No. AI dramatically reduces volume, but attackers evolve. Expect near-elimination of obvious bot spam and a much smaller queue of clever attempts. The goal is not 100 percent prevention but reducing noise so you can manage real conversations.

Will it block legitimate comments from new readers?

Possibly, if your thresholds are overly strict. That is why I recommend a tiered quarantine and daily review for at least the first two weeks. Training the filter by restoring false positives quickly reduces this risk.

Do I need to change my caching strategy?

Yes. Cache plugins can serve old comment states. After you enable filtering, configure your cache to purge when new comments are posted or when an admin approves a queued comment. That prevents users from seeing stale pages.

How much does an AI spam filter cost?

Costs vary. Some plugins include free tiers with basic ML scoring, while advanced real-time services charge by volume or monthly subscription. Evaluate based on your comment traffic—if you have a high-volume site, a paid plan often pays for itself with the time it saves.

Can I build a DIY AI filter?

Yes, but it requires expertise. You would need to collect labeled comment data, train a model, host inference endpoints, and integrate with WordPress via a plugin or REST API. For most site owners, using a tested third-party solution is faster and more reliable.

How do I handle persistent human spammers?

Persistent human spammers need a layered response: moderate and ban offending accounts, block IPs if appropriate, require login or comment approval for first-time posters, and use reputation checks that flag known spammy emails or domains.

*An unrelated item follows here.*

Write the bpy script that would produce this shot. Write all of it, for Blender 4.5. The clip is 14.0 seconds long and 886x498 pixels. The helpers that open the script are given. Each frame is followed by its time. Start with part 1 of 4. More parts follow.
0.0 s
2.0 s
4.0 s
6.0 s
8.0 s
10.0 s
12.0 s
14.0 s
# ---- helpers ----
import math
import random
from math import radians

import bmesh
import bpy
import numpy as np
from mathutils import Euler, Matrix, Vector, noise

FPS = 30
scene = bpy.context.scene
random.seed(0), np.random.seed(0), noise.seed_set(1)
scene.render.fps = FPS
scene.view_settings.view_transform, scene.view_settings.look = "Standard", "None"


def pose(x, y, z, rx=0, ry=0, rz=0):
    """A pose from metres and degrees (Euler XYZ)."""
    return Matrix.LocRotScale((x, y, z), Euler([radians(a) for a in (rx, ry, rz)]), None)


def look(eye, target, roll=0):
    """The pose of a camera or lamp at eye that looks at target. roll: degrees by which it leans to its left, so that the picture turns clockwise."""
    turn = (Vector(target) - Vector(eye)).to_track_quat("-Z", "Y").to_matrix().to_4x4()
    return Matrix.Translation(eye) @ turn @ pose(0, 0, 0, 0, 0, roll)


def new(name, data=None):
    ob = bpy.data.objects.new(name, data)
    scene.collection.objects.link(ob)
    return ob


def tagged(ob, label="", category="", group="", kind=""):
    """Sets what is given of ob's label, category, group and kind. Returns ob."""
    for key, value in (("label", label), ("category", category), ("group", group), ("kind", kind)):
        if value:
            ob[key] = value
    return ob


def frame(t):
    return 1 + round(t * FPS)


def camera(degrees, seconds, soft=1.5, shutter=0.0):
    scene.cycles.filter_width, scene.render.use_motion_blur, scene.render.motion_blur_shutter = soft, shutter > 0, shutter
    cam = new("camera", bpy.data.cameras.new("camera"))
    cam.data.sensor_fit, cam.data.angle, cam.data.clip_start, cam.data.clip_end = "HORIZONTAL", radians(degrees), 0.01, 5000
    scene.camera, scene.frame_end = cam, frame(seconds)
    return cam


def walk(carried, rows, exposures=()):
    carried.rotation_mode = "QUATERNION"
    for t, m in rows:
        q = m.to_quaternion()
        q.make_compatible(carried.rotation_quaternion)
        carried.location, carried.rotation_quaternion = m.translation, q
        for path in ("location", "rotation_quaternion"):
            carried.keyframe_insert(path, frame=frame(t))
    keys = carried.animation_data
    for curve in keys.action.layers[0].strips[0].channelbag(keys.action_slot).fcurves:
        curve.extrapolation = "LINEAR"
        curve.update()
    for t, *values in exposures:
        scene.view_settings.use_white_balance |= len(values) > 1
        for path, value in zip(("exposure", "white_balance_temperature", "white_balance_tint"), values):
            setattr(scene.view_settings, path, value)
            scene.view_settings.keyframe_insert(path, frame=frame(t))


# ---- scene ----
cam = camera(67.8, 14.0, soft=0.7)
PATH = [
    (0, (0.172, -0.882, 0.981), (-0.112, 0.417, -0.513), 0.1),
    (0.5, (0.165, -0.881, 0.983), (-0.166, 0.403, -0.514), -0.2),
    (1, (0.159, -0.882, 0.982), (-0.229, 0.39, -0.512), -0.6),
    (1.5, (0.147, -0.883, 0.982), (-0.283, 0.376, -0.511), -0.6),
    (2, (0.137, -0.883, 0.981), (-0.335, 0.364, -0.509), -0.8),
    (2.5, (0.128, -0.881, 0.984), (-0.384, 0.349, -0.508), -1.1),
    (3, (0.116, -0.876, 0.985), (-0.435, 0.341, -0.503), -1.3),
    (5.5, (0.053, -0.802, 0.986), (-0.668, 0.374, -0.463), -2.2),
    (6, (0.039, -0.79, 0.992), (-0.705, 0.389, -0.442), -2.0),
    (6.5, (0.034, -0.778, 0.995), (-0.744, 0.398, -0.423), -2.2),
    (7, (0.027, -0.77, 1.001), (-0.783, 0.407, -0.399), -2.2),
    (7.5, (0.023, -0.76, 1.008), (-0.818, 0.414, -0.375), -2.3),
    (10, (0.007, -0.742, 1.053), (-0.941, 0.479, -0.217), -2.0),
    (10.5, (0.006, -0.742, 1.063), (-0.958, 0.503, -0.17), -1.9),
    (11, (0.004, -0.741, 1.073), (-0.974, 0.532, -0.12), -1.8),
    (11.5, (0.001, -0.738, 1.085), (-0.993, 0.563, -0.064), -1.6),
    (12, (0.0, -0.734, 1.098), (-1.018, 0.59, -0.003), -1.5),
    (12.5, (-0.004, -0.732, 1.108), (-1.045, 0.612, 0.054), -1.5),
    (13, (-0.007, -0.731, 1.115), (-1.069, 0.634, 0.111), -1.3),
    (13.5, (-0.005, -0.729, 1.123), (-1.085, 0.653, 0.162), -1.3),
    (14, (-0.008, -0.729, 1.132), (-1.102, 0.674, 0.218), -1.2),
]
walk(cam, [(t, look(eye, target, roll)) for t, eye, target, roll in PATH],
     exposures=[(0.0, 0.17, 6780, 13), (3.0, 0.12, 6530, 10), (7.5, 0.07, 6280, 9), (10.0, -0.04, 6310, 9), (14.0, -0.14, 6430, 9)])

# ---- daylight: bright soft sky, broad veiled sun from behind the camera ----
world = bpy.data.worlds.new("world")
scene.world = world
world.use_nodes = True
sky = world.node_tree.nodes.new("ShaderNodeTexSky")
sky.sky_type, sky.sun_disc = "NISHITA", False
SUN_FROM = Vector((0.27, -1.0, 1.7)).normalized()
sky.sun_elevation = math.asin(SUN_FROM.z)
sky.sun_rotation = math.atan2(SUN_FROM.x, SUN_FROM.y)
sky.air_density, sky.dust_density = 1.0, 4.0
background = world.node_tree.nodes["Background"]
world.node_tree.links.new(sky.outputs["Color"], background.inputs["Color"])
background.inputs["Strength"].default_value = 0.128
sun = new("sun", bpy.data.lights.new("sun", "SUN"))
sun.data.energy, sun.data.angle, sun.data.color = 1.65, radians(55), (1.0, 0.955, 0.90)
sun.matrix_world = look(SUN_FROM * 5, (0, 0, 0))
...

Final checklist before you flip the switch

  • Backup your site and database
  • Set a conservative initial threshold and enable a review queue
  • Implement honeypots and time checks on the comment form
  • Configure rate limiting and caching purge rules
  • Plan for daily review for the first two weeks

After following this process I regained a comment section that invites conversation rather than requires constant cleanup. If you try this, start conservative, monitor closely, and iterate. The AI will learn, and you’ll save hours of moderation time.